Not Your Typical Investor
Making a lot of money isn’t why District resident Micah Lubens put his money into the two H Street projects.
“I don’t think I’m your typical commercial real estate investor,” said Lubens, a native of Boston who works for a marketing and communications company.
“I learned about Fundrise through the food side because I am really into the restaurant scene in D.C. I saw in a blog that Toki Underground was going to be involved in a new venture where I could own part of it.
“The more I read, the more intrigued I was,” said Lubens, 26. “Also, now that I’ve lived in D.C. for seven years, I was ready to own part of the city. It was even better to invest — even if it was only $100 — in a restaurant where I’d be going anyway.”
Lubens has since purchased six shares — at $100 each — in the second Fundrise project on H Street. “And yeah, I’d like to make my money back on that. But for the first one, it was more about owning part of my neighborhood, helping it thrive…
“And when my parents came to visit after that first investment, I took them over to H Street to show them ‘my’ building,” he said with a laugh. “But it’s been cool to watch this idea grow where regular people can invest in projects like this. I’m excited to see where it goes.”
From DC to Detroit
Michael Ferlito, a Detroit developer and principal with the Ferlito Group, said a friend involved in a technology startup told him he should check out Fundrise because it looked like an interesting online fundraising platform.
“I wouldn’t exactly call myself an ‘adventurous’ developer, but I was instantly on board with crowd-sourced fundraising, especially the way they want to do it,” explained Ferlito, who said he met with Miller in September.
“There are four or five pieces of property I’d like to use this on,” said the 25-year-old Detroit native.
“The greatest thing about this for the properties that I’m looking at is that the people who live near them would love to see these buildings developed. The model for community crowdfunding to bring an old, dilapidated building back to life is so strong there that you can feel it.
“I have three letters of intent out there, so the process has been started. But as soon as I learned about Fundrise, I went searching for opportunities and the first one is a multi-use project in downtown Detroit.”
Ferlito said another prospect is in Corktown, about a mile west of downtown Detroit. If all goes well, he hopes to raise at least 35 percent of the funding needed for the developments, which would range in cost from $5 million to $8 million.
Ferlito said it is “close to impossible to raise money in Detroit, at least in senior debt, which is typically secured, priority loans or borrowed money that a company must repay first if it goes out of business, for downtown. There are one or two downtown banks that will lend, but the primary funder for senior debt at least would be the federal government under the HUD 221(d)(4) program.
“For developers and other investors, though, there is a lot of enthusiasm. A lot of people here still love the city and developers can’t get their hands on enough property. The activity is huge, so there would be support for what Fundrise wants to do.”

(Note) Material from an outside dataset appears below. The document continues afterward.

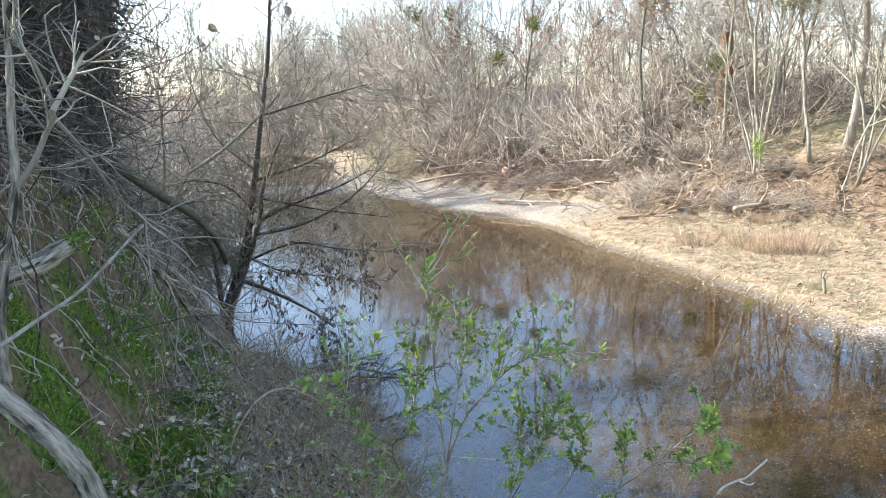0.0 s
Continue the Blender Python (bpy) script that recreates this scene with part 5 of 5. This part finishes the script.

On the West Coast, Sig Anderson, a co-founder of City Center Realty Partners in San Francisco, said his company may use Fundrise if it can come up with a project that is a good fit.
“In the past, we’ve used traditional equity sources, mainly private equity funds out of New York,” he said.
“They are looking for much larger, single investment checks to be written than what Fundrise is capable of doing, which is to provide more efficiencies for smaller equity raised. For us, that’s compelling for some of the smaller deals that we work on.”
Anderson said his company does mostly urban, retail, office and mixed-use developments in Minneapolis, the San Francisco Bay Area and throughout the West.
“It would depend on the investment deal, but I see no reason why we wouldn’t be able to use their platform for projects all over the country if we find the right developments that fit this model,” he said.